§ Data section
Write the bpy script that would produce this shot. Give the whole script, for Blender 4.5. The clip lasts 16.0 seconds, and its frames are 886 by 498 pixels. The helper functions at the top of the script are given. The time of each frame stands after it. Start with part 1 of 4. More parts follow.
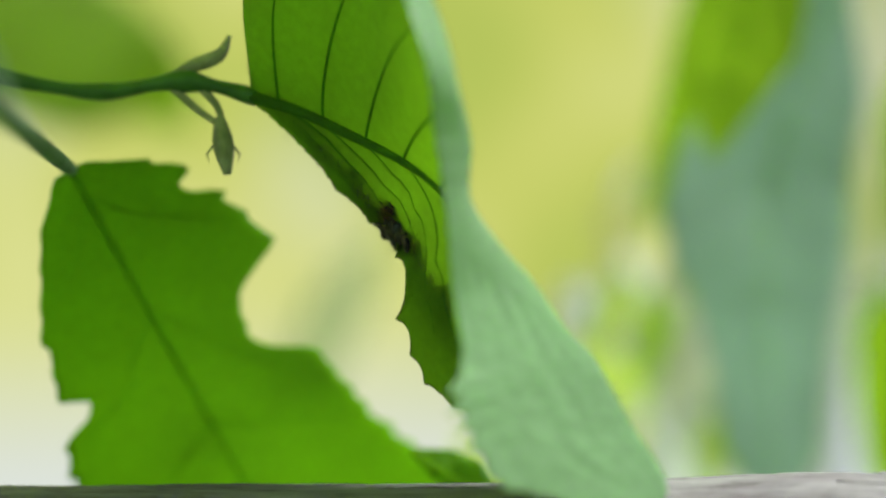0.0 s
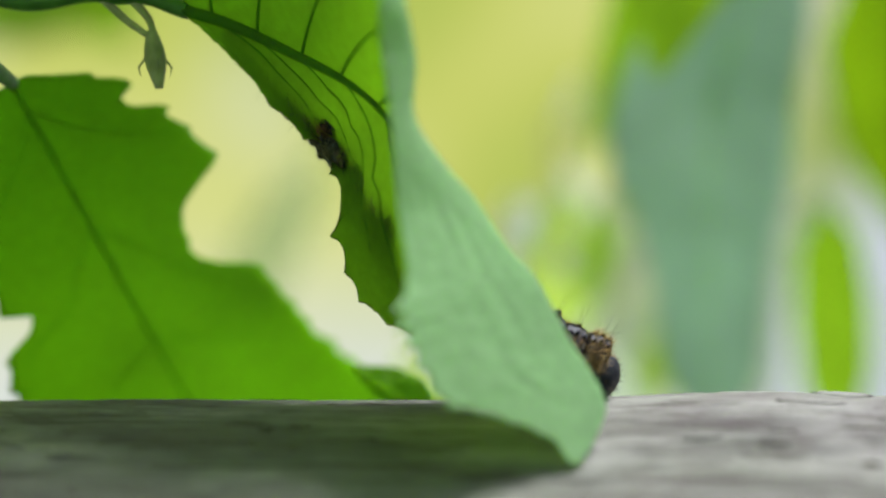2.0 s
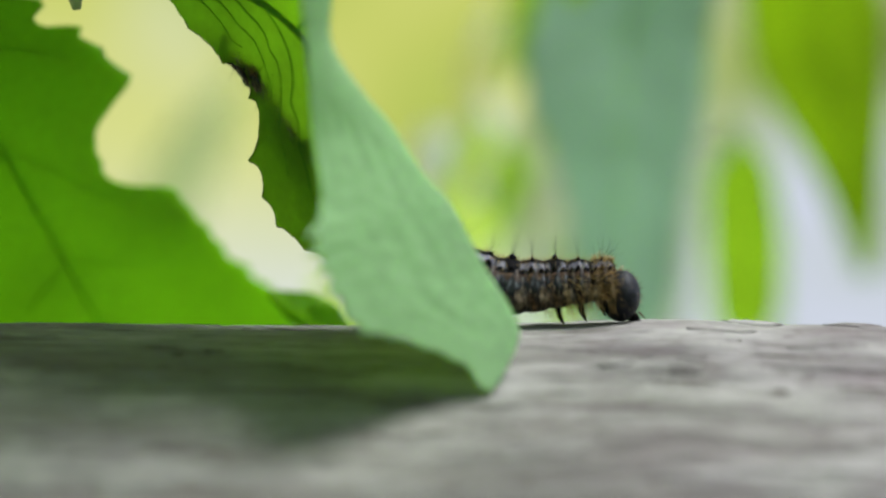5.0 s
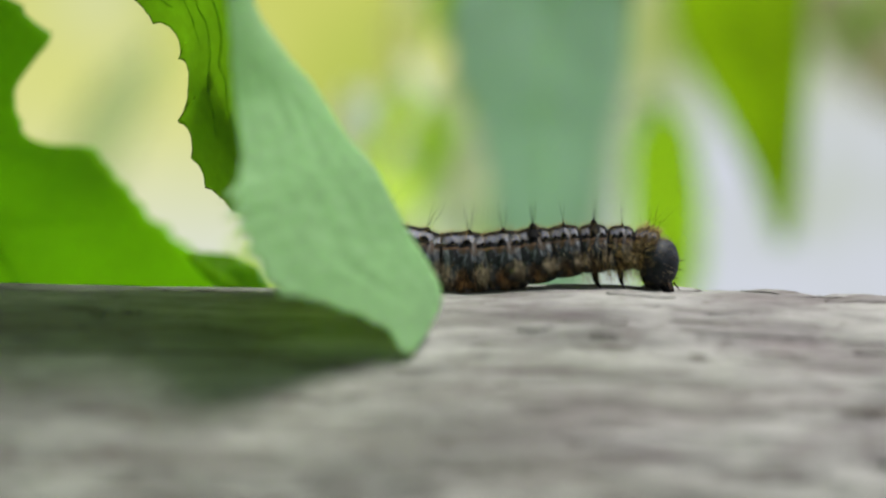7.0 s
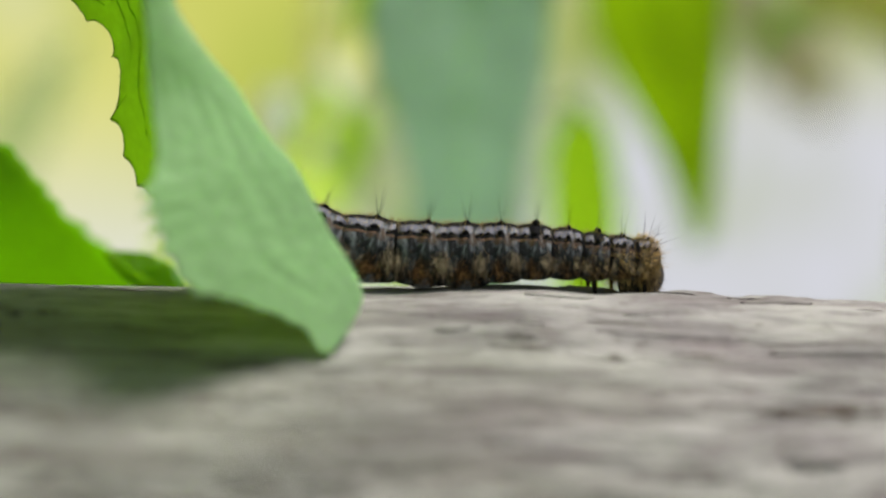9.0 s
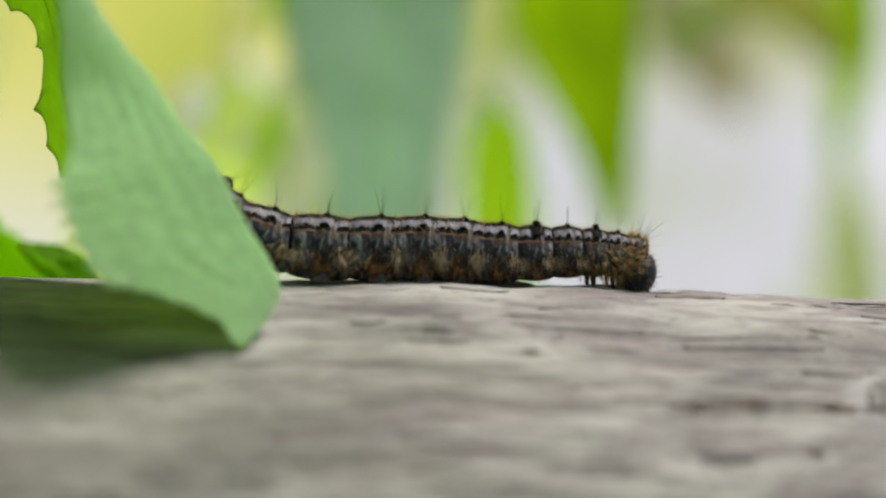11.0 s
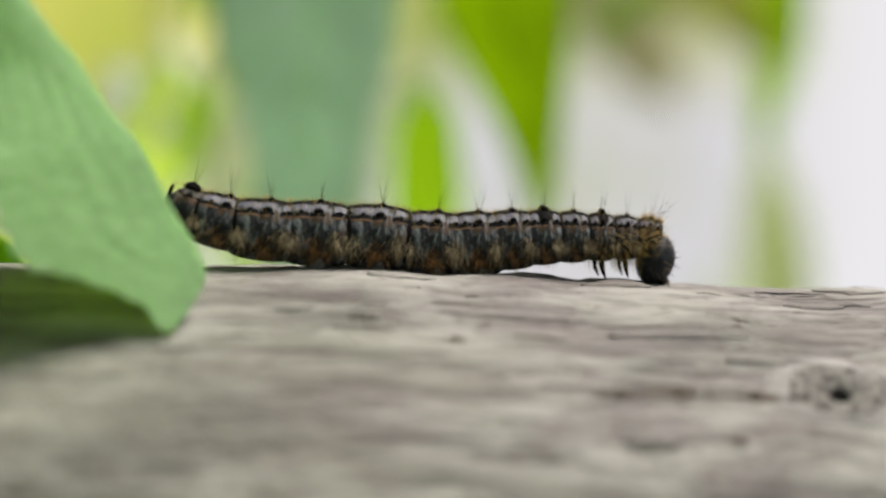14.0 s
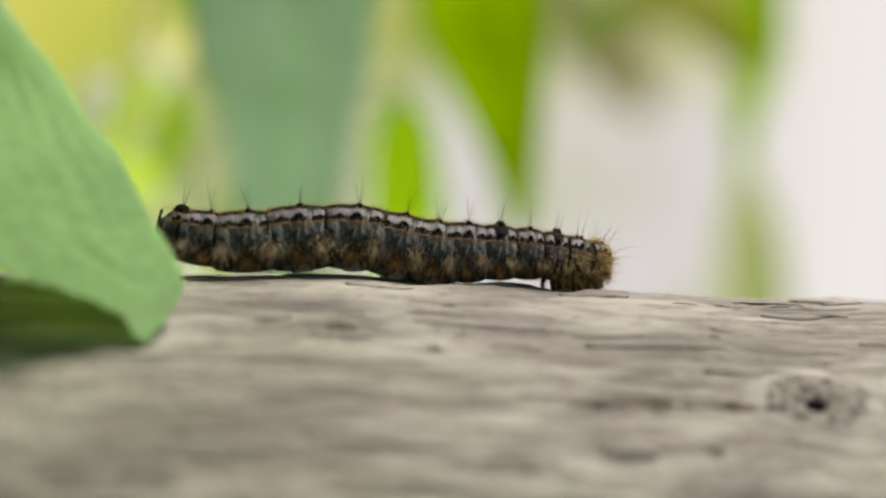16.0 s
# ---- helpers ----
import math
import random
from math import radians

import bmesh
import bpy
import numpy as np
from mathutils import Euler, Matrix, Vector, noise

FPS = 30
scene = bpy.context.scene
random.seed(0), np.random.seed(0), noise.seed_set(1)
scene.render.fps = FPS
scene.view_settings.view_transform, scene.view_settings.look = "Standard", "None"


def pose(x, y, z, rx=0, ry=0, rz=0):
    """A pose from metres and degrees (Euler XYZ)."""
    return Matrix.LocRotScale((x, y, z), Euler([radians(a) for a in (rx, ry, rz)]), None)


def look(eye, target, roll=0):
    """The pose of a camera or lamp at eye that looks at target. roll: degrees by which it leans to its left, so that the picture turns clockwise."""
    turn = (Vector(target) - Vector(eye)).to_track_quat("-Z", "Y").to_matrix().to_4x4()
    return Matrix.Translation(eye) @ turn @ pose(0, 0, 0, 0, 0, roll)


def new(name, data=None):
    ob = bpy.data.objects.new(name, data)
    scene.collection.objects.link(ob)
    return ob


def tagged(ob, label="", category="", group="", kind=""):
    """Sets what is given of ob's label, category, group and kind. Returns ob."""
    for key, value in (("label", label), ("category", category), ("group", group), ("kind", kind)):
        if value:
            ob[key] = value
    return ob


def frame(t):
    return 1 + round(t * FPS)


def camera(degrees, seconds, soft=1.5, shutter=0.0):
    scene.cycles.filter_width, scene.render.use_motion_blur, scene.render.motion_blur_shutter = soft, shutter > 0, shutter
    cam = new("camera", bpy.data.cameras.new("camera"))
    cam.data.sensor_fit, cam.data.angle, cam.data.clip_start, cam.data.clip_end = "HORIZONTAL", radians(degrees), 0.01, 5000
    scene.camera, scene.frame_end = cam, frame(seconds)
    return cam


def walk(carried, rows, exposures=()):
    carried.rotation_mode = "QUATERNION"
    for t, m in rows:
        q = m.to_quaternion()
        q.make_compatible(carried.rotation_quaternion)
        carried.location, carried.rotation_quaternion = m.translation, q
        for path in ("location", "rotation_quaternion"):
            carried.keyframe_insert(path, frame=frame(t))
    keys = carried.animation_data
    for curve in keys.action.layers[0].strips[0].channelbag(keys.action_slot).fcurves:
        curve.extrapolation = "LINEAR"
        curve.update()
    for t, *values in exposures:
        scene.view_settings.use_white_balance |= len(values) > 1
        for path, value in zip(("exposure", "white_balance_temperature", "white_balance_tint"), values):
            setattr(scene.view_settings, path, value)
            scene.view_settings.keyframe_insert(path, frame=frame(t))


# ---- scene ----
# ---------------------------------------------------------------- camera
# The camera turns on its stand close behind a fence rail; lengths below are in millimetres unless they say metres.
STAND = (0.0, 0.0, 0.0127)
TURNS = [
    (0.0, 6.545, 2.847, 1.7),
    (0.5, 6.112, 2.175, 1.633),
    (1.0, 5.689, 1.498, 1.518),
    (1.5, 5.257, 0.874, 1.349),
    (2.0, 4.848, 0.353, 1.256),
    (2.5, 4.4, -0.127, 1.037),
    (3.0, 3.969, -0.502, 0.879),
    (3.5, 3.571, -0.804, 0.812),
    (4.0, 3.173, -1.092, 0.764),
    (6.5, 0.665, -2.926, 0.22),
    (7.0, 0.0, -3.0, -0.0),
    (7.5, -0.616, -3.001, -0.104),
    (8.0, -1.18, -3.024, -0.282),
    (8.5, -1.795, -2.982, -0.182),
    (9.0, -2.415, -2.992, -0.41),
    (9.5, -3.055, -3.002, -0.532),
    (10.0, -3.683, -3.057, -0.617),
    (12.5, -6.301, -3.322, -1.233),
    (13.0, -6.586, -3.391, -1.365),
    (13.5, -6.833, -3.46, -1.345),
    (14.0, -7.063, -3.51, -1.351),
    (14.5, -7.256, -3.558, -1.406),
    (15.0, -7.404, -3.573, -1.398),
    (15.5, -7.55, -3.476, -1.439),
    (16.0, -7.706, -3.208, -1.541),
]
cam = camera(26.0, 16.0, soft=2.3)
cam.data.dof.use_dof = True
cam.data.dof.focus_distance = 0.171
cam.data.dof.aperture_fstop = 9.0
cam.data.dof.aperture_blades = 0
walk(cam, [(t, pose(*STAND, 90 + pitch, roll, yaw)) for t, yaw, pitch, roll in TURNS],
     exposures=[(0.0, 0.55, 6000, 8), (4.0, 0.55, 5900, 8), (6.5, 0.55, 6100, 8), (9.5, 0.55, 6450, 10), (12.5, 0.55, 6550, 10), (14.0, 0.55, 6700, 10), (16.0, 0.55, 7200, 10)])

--

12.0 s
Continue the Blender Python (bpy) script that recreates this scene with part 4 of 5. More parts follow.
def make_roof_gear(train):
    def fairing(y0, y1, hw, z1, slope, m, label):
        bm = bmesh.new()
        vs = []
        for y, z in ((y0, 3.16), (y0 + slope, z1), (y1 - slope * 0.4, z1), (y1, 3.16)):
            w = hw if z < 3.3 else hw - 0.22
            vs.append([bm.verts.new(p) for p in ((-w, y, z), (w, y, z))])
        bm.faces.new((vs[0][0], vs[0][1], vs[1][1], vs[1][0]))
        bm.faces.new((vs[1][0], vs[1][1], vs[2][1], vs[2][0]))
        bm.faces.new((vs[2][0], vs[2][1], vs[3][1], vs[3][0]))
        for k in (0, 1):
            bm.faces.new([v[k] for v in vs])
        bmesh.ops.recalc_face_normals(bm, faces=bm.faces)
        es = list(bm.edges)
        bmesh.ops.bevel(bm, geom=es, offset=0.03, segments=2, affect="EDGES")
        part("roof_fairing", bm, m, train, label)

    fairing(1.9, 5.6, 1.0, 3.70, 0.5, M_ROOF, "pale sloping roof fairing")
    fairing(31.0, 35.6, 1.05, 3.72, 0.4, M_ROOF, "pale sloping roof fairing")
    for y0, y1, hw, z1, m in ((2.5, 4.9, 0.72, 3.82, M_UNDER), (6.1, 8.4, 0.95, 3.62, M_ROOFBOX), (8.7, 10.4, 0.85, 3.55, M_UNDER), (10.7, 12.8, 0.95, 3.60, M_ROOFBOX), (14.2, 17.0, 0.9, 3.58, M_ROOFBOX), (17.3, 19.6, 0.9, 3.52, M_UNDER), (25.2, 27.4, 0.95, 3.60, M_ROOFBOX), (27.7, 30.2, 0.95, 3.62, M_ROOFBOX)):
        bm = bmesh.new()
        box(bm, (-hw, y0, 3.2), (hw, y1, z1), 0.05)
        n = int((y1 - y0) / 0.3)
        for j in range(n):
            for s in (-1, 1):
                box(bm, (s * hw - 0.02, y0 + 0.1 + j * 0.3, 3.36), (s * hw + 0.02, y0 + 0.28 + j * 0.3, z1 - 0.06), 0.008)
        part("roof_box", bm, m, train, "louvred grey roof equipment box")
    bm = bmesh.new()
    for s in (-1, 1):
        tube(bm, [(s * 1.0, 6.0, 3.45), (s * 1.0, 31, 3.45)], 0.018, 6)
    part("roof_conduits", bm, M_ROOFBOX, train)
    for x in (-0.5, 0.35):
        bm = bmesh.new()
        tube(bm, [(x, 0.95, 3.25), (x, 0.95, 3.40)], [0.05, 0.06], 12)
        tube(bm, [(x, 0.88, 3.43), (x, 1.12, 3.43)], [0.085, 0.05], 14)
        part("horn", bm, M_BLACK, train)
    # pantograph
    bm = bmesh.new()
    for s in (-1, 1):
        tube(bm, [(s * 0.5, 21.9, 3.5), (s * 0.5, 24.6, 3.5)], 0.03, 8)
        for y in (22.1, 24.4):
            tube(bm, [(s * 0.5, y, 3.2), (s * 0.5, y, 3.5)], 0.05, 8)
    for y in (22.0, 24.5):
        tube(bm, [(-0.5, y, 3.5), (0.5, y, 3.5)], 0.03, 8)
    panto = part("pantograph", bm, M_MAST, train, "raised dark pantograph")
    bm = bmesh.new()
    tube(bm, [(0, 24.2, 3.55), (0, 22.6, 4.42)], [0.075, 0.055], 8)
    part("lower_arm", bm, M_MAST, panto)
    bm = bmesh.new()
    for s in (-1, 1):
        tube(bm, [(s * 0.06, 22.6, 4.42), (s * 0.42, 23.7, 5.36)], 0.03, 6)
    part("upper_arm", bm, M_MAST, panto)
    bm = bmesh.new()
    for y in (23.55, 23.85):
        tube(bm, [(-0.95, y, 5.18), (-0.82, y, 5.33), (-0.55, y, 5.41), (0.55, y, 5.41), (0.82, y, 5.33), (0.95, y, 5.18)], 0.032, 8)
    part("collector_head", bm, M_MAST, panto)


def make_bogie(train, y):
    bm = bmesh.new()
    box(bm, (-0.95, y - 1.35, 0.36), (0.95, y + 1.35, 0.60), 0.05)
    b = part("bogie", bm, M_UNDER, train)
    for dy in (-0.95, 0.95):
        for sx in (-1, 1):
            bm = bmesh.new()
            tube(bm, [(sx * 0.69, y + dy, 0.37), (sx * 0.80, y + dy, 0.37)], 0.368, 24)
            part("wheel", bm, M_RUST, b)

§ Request
Look over the listing. Pull out every line with the string "follow" in it.

§ Written answer
Write the bpy script that would produce this shot. Give the whole script, for Blender 4.5. The clip lasts 16.0 seconds, and its frames are 886 by 498 pixels. The helper functions at the top of the script are given. The time of each frame stands after it. Start with part 1 of 4. More parts follow.
Continue the Blender Python (bpy) script that recreates this scene with part 4 of 5. More parts follow.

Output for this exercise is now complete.